SLAAE50A January 2022 – October 2022 MSP430FR2533 , MSP430FR2533

2 Basic Knowledge and Principles of Self-Inductive Capacitive Touch

Taking the simplest single button as an example, Figure 2-1 shows a self-inductive capacitor, and Figure 2-2 shows the detection model. The self-inductive capacitor uses a single electrode (receiving electrode Rx) formed by copper coating to detect the change in capacitance of the electrode to the power line ground. The initial capacitance of the button to power line ground is Cp. When a human hand touches it, Ct, Ch, and Cg are introduced into the circuit, thereby increasing the capacitance of the button to ground

Figure 2-1 Self-Capacitive Detection

Figure 2-2 Self-Capacitive Detection Model

In Figure 2-2, the solid line indicates the PCB routing, and the dashed line indicates the touch-related routing. Gray components indicate equivalent capacitance or resistance.

R_h = Human body resistance.

R_s = Series resistance. The recommend value is 470 Ω.

C_p = The parasitic capacitance of the button and the connected wire to the power line ground.

C_g = The capacitance between the power line ground and the earth ground. For battery applications, it is approximately 1pF. For grounding applications, it is a short circuit.

C_h = Series capacitance between the human body and the earth ground.

C_t = The capacitance formed by the electrical level and the human fingertip, which is similar to the structure of a parallel plate capacitance.

For ease of analysis, the influence of R_h and R_s is ignored. Equation 1 shows the equivalent capacitance of the button to the power line ground. Sensitivity can be characterized as the ratio between the capacitance change caused by the touch and the base capacitance, as shown in Equation 2. Among them, C_h is larger than C_g and C_t, so it can be ignored.

Equation 1.

C_{e q u a l} = C_{t o u c h} + C_{b a s e} = C_{t} | | C_{h} | | C_{g} + C_{p} \approx C_{t} | | C_{g} + C_{p}

Equation 2.

S e n s i t i v i t y = \frac{C_{e q u a l} - C_{b a s e}}{C_{b a s e}} = \frac{C_{t} | | C_{h} | | C_{g}}{C_{p}} \approx \frac{C_{t} | | C_{g}}{C_{p}}

The parallel plate capacitance is calculated by:

Equation 3.

C = ε_{r} ε_{0} \frac{A}{d}

Where:

A = The contact area between the finger and the sensor pad covering layer.
d = The thickness of the overlay.
ε₀ = Air dielectric constant.
ε_r = The dielectric constant of the overlay.

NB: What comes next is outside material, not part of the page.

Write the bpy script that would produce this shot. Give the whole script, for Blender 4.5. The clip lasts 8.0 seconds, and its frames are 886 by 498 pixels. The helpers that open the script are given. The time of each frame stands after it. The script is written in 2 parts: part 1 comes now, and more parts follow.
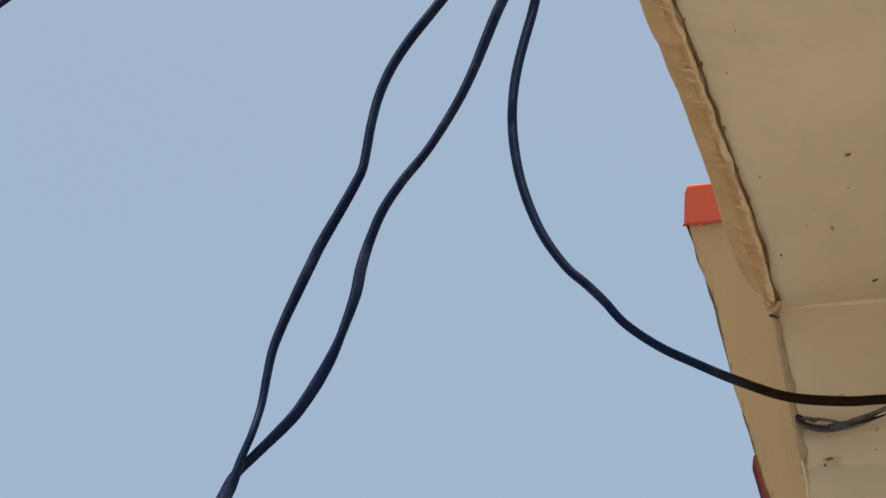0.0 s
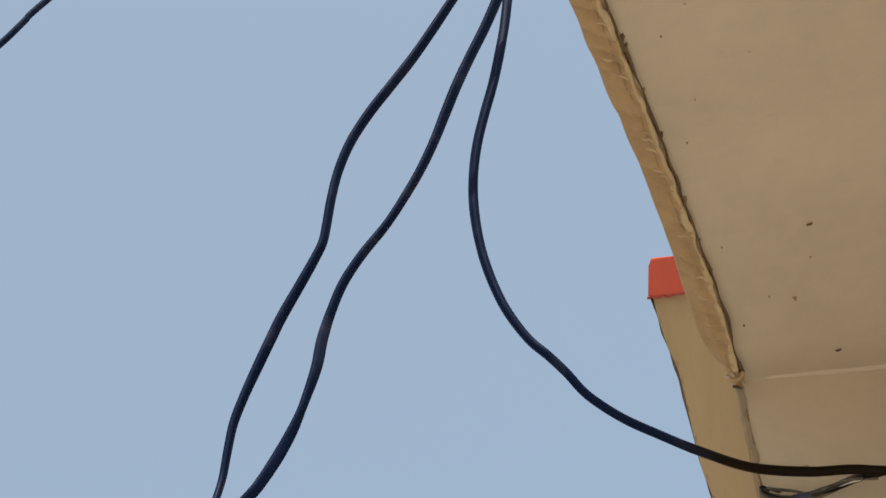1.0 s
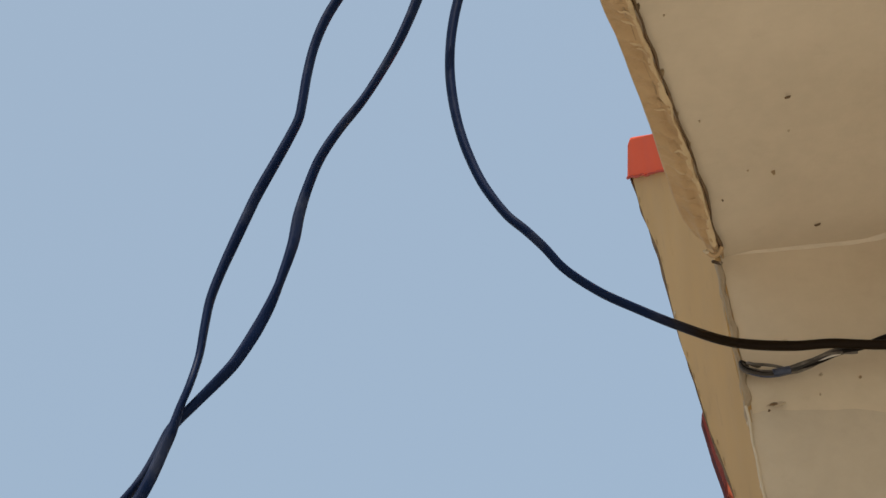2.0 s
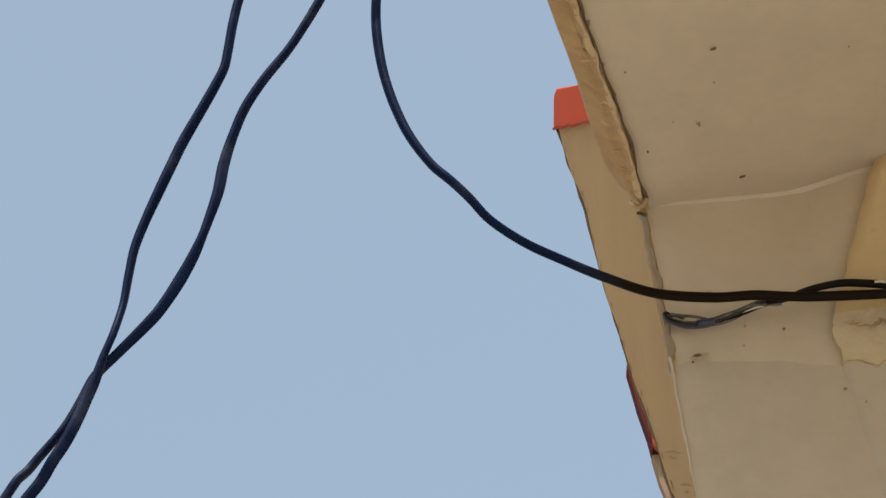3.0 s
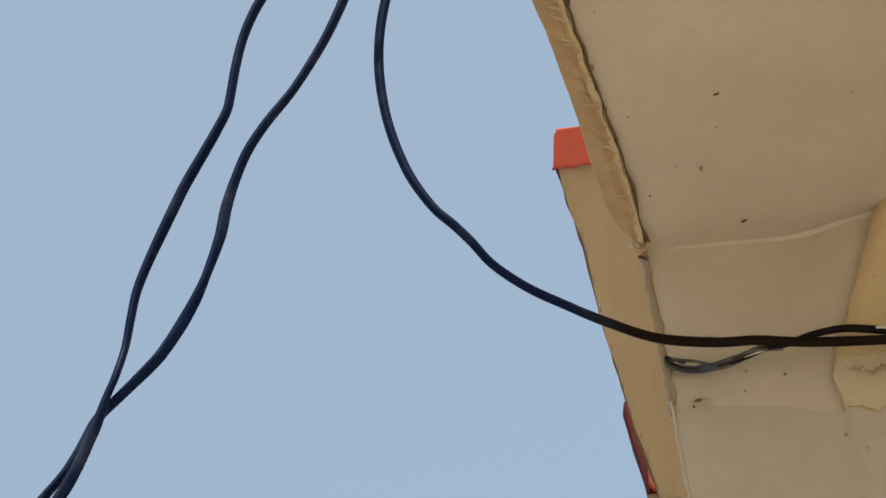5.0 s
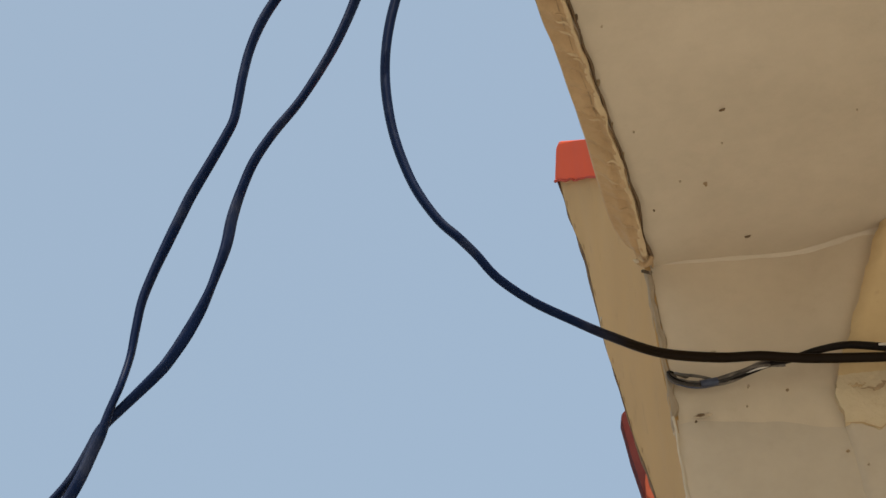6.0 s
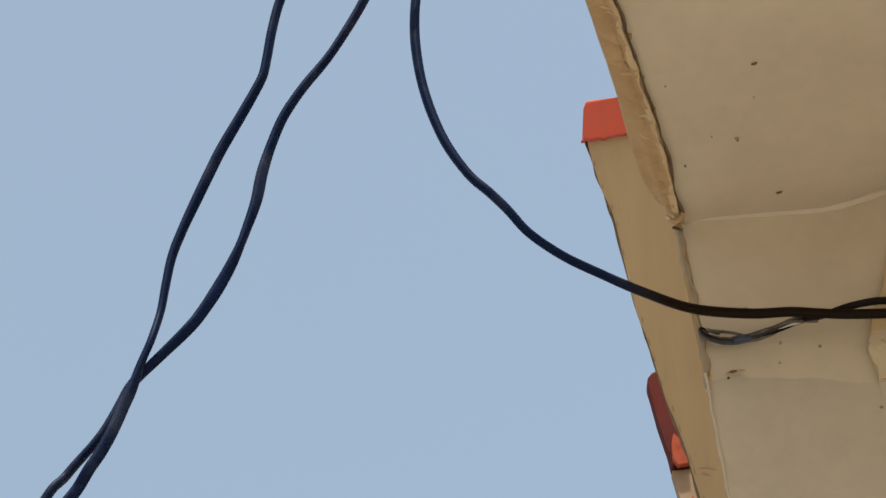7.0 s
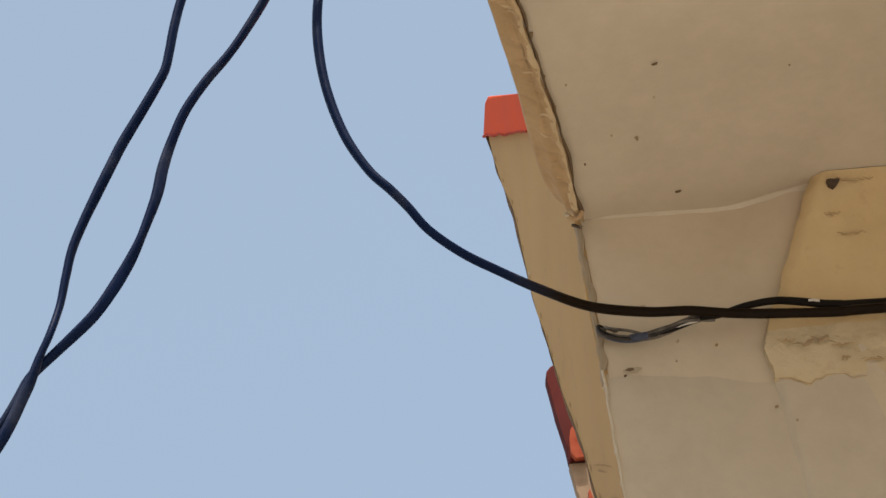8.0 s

It can be seen from Equation 2 and Equation 3 that the methods to change the sensitivity are:

Reduce the thickness of the cover plate to increase the sensitivity.
Reduce the density of the grid ground, or increase the PCB thickness to reduce the sensitivity.
Connect the power ground to the earth ground to increase the sensitivity.
Increase the contact area A between the finger and the sensor pad covering layer to increase the sensitivity.

The electrode size cannot increase indefinitely. The main reason is that the maximum effective area of the parallel plate capacitance C_t is the same as the finger touch area. Therefore, C_t would also increase, resulting in a decrease in sensitivity.

TI's CapTIvate capacitive touch sensing technology is based on charge transfer collection. The operation includes 1) charging the sensor input capacitor C_equal and 2) transferring the accumulated charge to the internal sampling capacitor C_sample.

This process repeats until the voltage on both sides of C_sample reach the trigger voltage V_trip of the internal comparator. The number of charge transfers required to reach the threshold directly characterizes the size of C_equal. When the capacitive sensor is touched by a human hand, C_equal and charge transfer values change. The MCU senses the occurrence of a touch event by comparing the numbers of different charge transfer cycles. The MSP430 MCU uses a current mirror to control the proportional relationship between the input current of C_sample and the discharge current of C_equal, to equivalently amplify C_sample and have a larger range. For self-capacitive detection, C_equal is equal to the capacitance between ground and RX I/O port. Through the charge and discharge to the ground, the electric charge in C_equal is transferred to the internal C_sample.

The above is about the change of the capacitance value of the key when the human hand touches the button. Similarly, if the button is replaced by a metal conductor bar, and the human body is replaced by a liquid substance (such as water), it causes the capacitance of the whole metal bar to the ground to change when the water touches the metal conductor bar. The capacitance value of the metal bar to the ground also changes when the water level changes. Through the change in capacitance value, we can determine whether there is water in the object being detected, as well as the depth of the water level. Figure 2-3 shows the detection model.

Figure 2-3 Liquid Level Detection Model